Parashat Hashavua: You Wipe Out, and I Will Wipe Out

Harav Shaul Yisraeli based on Siach Shaul, pp. 523-524 (during WW II)

We find two p’sukim in the Torah about the destruction of Amalek: “You shall wipe out the memory of Amalek from under the heaven (Devarim 25:19) and “I [Hashem] will certainly wipe out the memory of Amalek” (Shemot 17:14). Who is going to wipe out Amalek: Bnei Yisrael or Hashem? The Midrash (Tanchuma, Ki Teitzei 11) asks this and answers that after they were involved in the destruction of Yerushalayim, Hashem took upon Himself to wipe them out.

Amalek’s power is with the sword. He scoffs at and scorns the power of the spirit. It is necessary to smite him with his tool – war. We must show him that the power of the book is helpful even at carrying a sword.

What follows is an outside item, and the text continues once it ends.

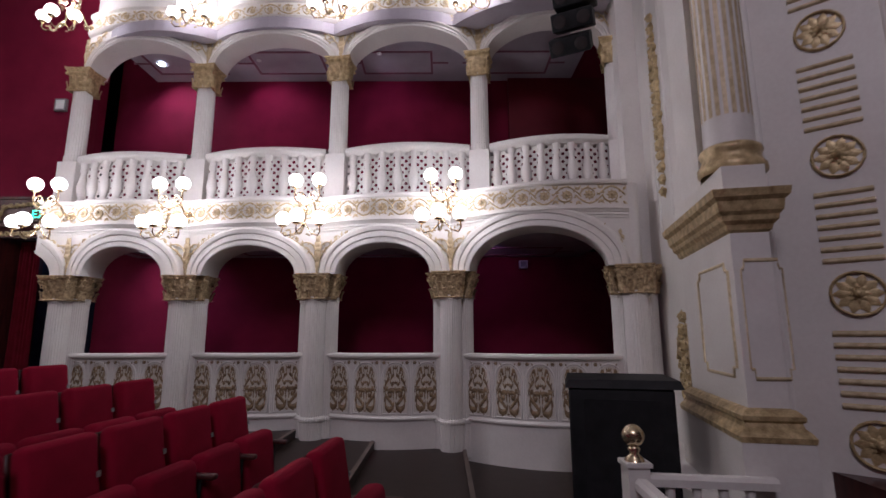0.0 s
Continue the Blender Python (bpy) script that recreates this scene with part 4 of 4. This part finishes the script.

There is another point, focused on those who see this mitzva as contradictory to the mandate to be merciful. The Torah teaches that just as it is normally good to be merciful, so too is crucial, in the case of Amalek, to use the attribute of ruthlessness against those who are so corrupt. To the contrary, misplaced mercy would be ruthlessness. Do not think that by showing Amalek the beauty of the Torah, he will be impressed and change his approach. Therefore, “wipe out” – without hesitation and analysis. Do not think that Amalek is our enemy only when we do not have our own homeland. The mitzva is described as applying after you have already finished dealing with the enemies in your own Land. Even then, he will remain your enemy.

The Torah also teaches us that in this war against the powers of evil, one cannot attain victory just with one’s own powers. In natural capabilities, the expert of the sword still knows how to use it better than the holder of the book. Strategy and training cannot overcome that difference. Therefore, one has to enlist the divine spiritual power which has a part in all.

This had to be taught to Yehoshua (see Shemot ibid.). Without the understanding of Hashem’s involvement in the battle, he would not have succeeded. He was going up against a nation whose children were raised on militarism from the cradle and saw military success as the be all and end all of life. We, as a nation, lack these traits; we lack the “killer instinct” needed in war. We were not inculcated with the spirit of battle along with the mother’s milk we ingested. We must act with a realization that it is the right thing to do under these circumstances. We have to see the partnership with Hashem and His assertion: “I will wipe out.” Without that, we will fail.